Finding that middle ground is a classic engineering challenge, and success often hinges on a core objective: to build acceptance for something new. In this listless wind energy market, as the wind measurement needs are changing under our feet, nothing is more important.

Five steps to increase the odds of success

Through trial and error (and inspired guidance from mentors) I’ve learned that I can increase the odds of success using these five steps:

  1. Lay out the vision appropriately for different internal audiences. This means knowing your audience and knowing what’s important to them. For example, when I speak with my own team of engineers, I must support the vision with data, facts and logical steps. Intuition, confidence, and passion are not enough.

  2. Share information and increase exposure to new ideas. Resistance to change is a natural human phenomenon. It’s what drives peoples to preserve the status quo and say “no” more quickly than “yes.” To fight against that, leaders must show people what’s possible. We must continually put data, stories, case studies, new tools – whatever the source – in front of people to soften their objections, pique their interest, and then grow their enthusiasm.

  3. Convert the influencers.
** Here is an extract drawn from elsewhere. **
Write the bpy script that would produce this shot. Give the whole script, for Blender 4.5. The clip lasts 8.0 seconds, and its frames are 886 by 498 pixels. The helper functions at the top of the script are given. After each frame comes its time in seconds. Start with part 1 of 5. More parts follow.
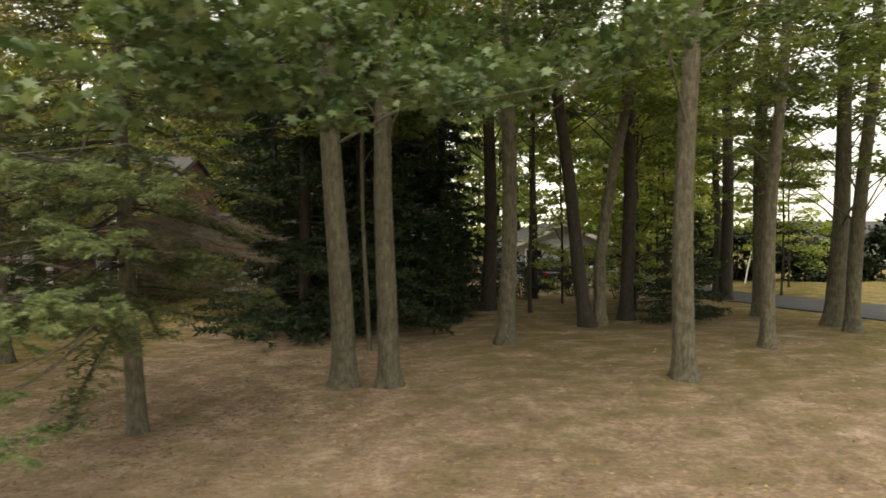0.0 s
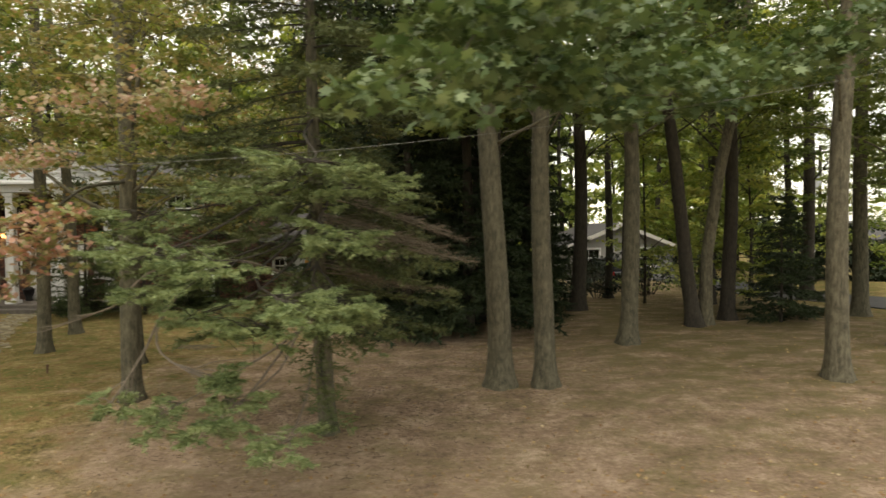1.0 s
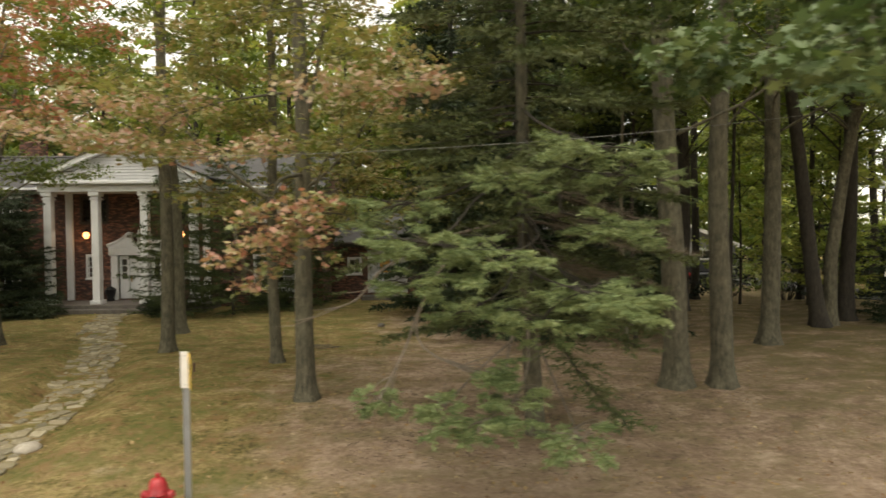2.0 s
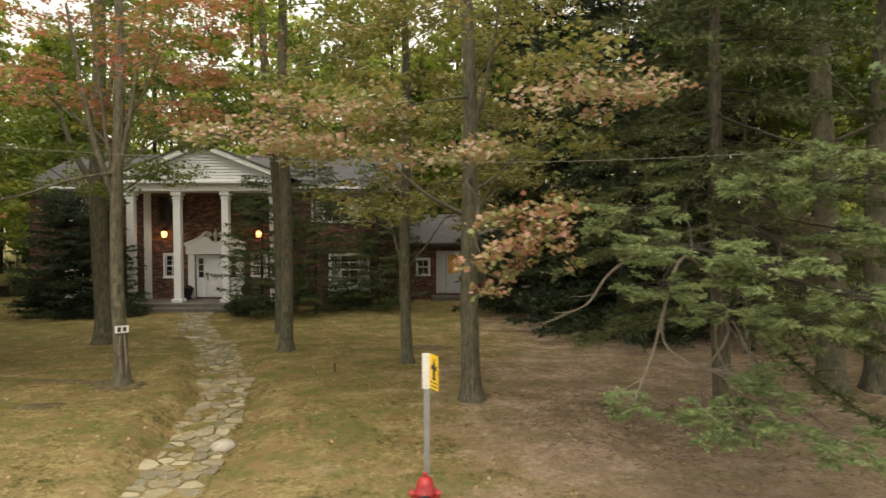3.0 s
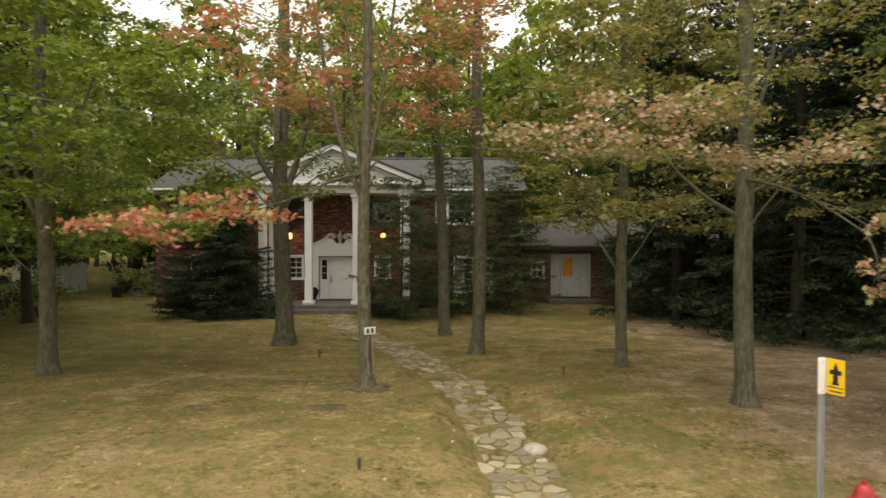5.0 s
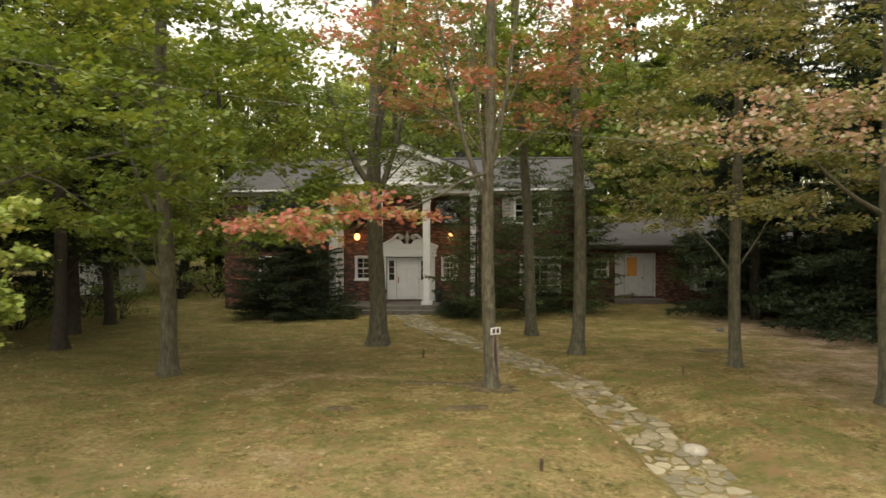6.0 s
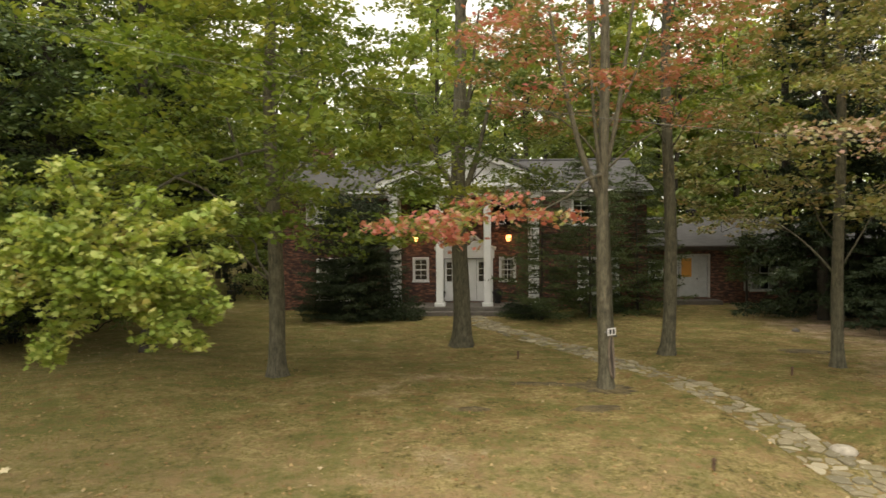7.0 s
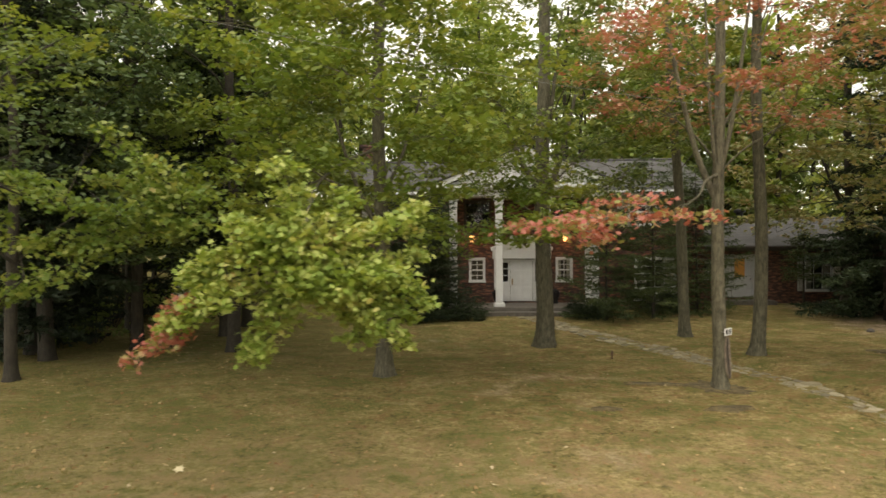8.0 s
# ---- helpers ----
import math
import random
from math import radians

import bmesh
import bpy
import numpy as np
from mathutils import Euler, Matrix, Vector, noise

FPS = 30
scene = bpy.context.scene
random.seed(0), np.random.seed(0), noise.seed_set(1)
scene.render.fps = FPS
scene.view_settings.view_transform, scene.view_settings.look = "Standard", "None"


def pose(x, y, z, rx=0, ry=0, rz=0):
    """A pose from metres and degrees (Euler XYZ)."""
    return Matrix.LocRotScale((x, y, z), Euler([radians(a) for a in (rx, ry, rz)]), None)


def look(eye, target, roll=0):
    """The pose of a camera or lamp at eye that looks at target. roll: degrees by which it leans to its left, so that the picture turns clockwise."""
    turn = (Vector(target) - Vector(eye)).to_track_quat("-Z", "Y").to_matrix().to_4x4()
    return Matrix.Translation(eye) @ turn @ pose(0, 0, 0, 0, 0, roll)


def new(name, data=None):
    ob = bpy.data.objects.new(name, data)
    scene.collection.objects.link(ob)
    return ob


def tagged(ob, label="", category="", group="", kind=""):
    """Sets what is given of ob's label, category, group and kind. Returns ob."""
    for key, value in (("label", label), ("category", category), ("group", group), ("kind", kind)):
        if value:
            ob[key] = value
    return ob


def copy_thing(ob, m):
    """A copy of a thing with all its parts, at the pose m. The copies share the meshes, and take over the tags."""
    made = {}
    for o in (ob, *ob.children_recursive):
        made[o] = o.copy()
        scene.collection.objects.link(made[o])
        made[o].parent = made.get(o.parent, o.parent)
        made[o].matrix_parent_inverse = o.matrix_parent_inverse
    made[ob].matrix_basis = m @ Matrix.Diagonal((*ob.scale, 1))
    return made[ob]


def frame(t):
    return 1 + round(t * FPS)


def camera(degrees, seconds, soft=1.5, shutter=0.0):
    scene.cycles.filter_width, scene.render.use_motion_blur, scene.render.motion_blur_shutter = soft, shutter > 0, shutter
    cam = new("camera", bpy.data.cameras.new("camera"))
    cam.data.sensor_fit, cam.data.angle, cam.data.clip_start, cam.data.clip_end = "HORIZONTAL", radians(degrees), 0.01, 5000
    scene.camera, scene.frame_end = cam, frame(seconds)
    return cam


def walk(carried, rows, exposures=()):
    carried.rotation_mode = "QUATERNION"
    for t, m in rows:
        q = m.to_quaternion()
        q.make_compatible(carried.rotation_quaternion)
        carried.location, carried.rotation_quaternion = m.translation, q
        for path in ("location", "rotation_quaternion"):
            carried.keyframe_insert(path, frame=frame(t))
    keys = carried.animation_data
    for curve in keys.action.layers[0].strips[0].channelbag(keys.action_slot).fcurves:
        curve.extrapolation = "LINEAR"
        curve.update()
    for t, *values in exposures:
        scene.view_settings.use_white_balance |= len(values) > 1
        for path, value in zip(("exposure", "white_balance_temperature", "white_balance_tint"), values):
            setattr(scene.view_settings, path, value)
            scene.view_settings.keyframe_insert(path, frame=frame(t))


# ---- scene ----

Every group has its sales people who can translate complex ideas into a compelling story and get people on board.  Over the years I’ve learned to engage 1-2 of these people right away and share ownership with them. This sometimes means stepping back and surrendering control (perhaps the subject of a future post.)

  4. Aggregate small wins. In an organization change often happens incrementally. It’s the small innovations or process improvements that build trust overtime, and build the team’s capacity to embrace change on a large scale.

  5. Create a culture of open-mindedness. This task surely rests with senior company leaders and is reflected in their actions every day. If we go to “no” too quickly, so will members of the team. I try to keep the big picture of where we want to go front and center. With the big picture in mind, people see how they fit into the team, and we can support each other to take the necessary risks with a lessened fear of failing.

I continue to struggle with the balance, and am trying to learn. How does it work in your company? What wisdom do you have to share?